** Aim of the exercise **
Skip the pictures and extract all of the lines exactly as written.

** Collected data **
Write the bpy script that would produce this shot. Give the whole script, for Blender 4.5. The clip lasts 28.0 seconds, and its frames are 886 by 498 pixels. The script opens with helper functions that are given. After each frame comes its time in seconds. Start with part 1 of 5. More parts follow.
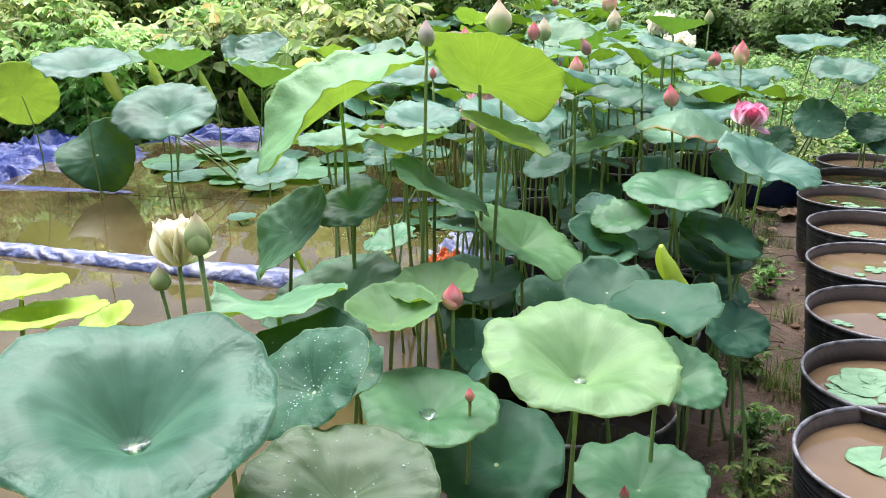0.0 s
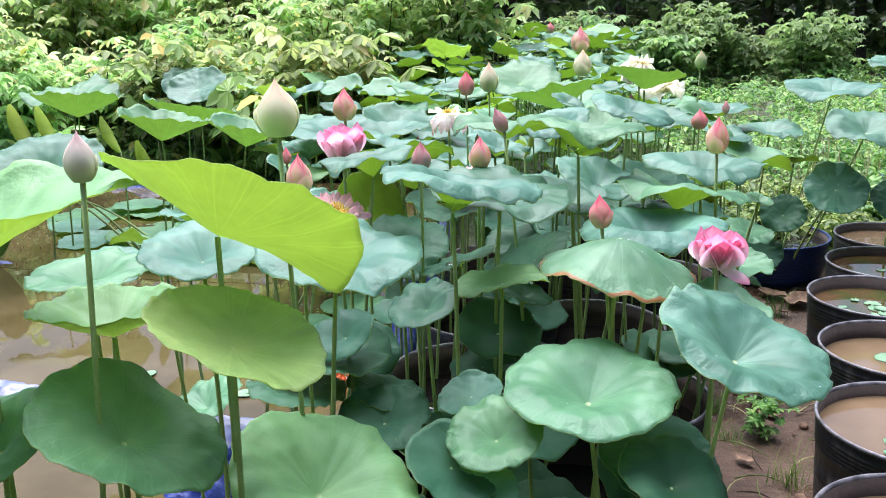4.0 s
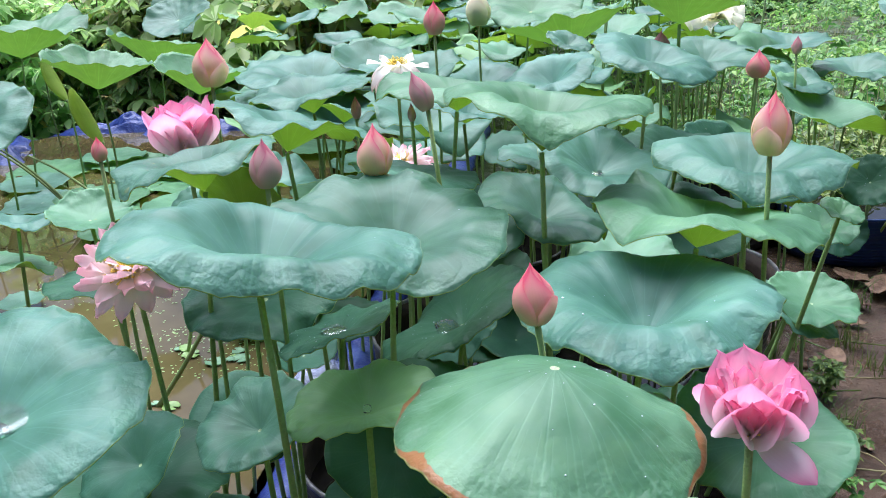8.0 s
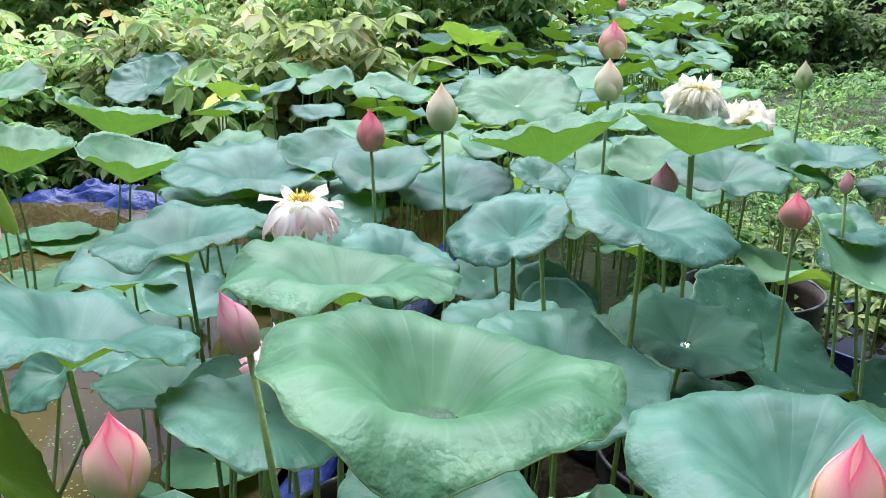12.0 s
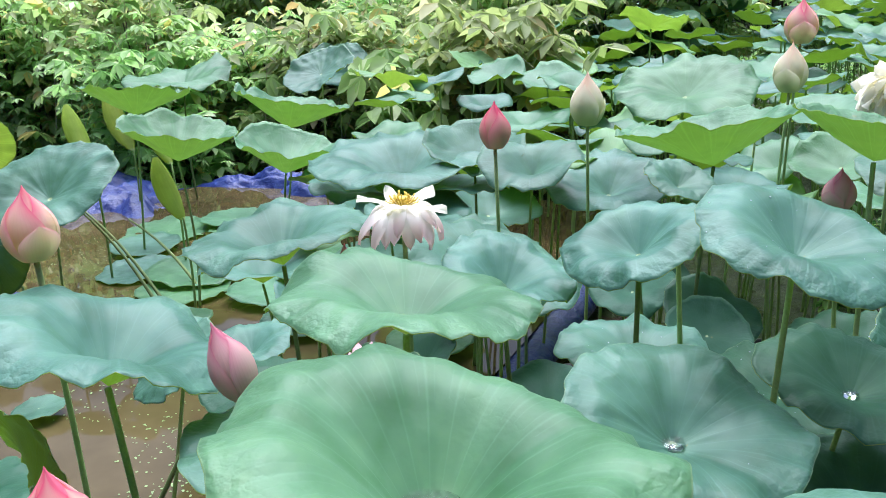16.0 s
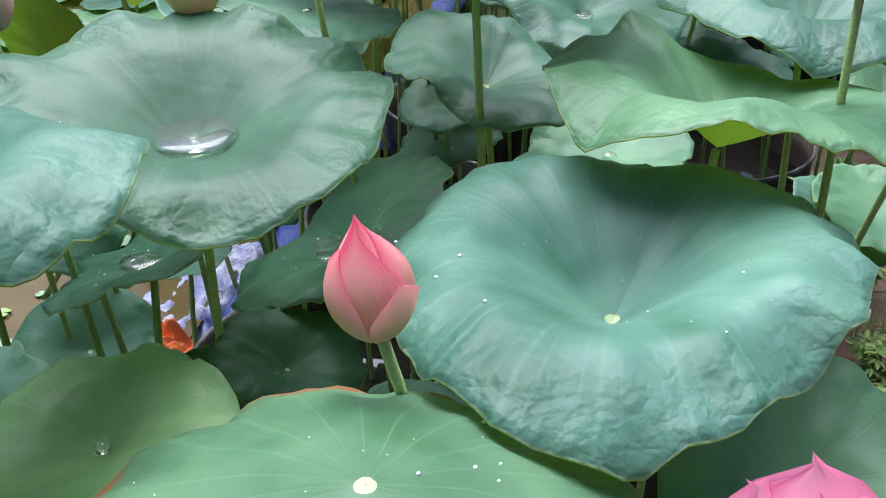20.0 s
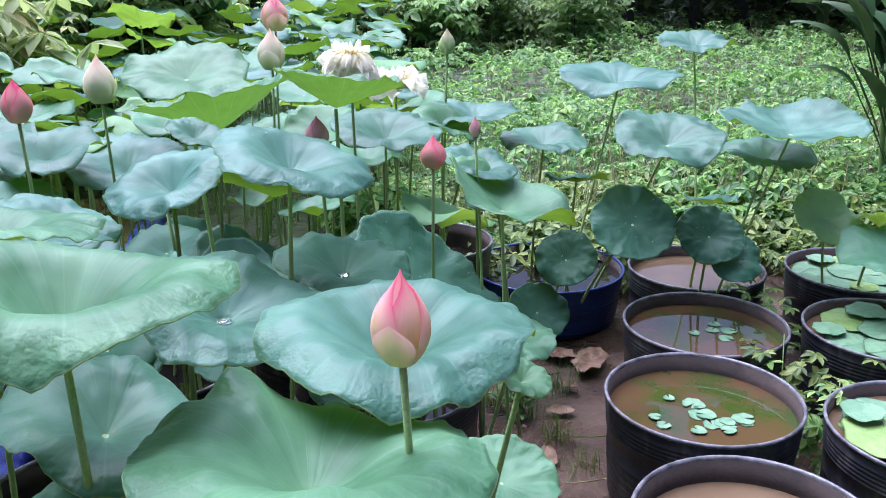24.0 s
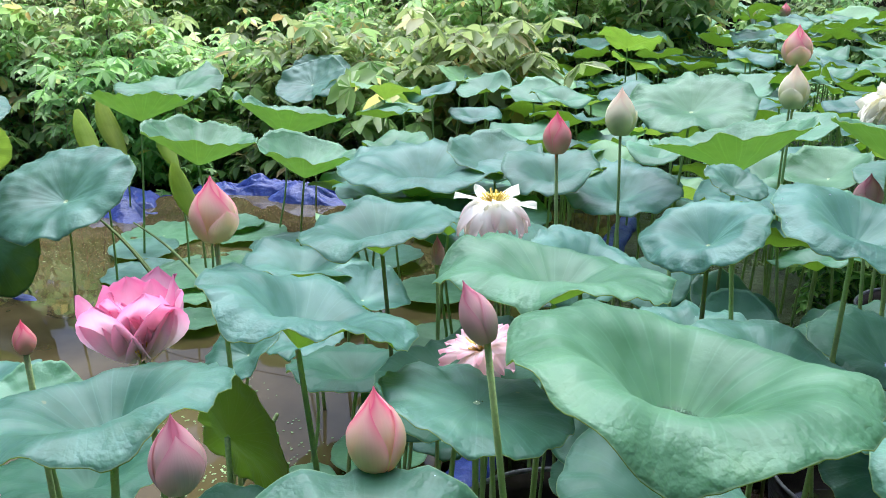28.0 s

** Exercise response **
Write the bpy script that would produce this shot. Give the whole script, for Blender 4.5. The clip lasts 28.0 seconds, and its frames are 886 by 498 pixels. The script opens with helper functions that are given. After each frame comes its time in seconds. Start with part 1 of 5. More parts follow.
0.0 s
4.0 s
8.0 s
12.0 s
16.0 s
20.0 s
24.0 s
28.0 s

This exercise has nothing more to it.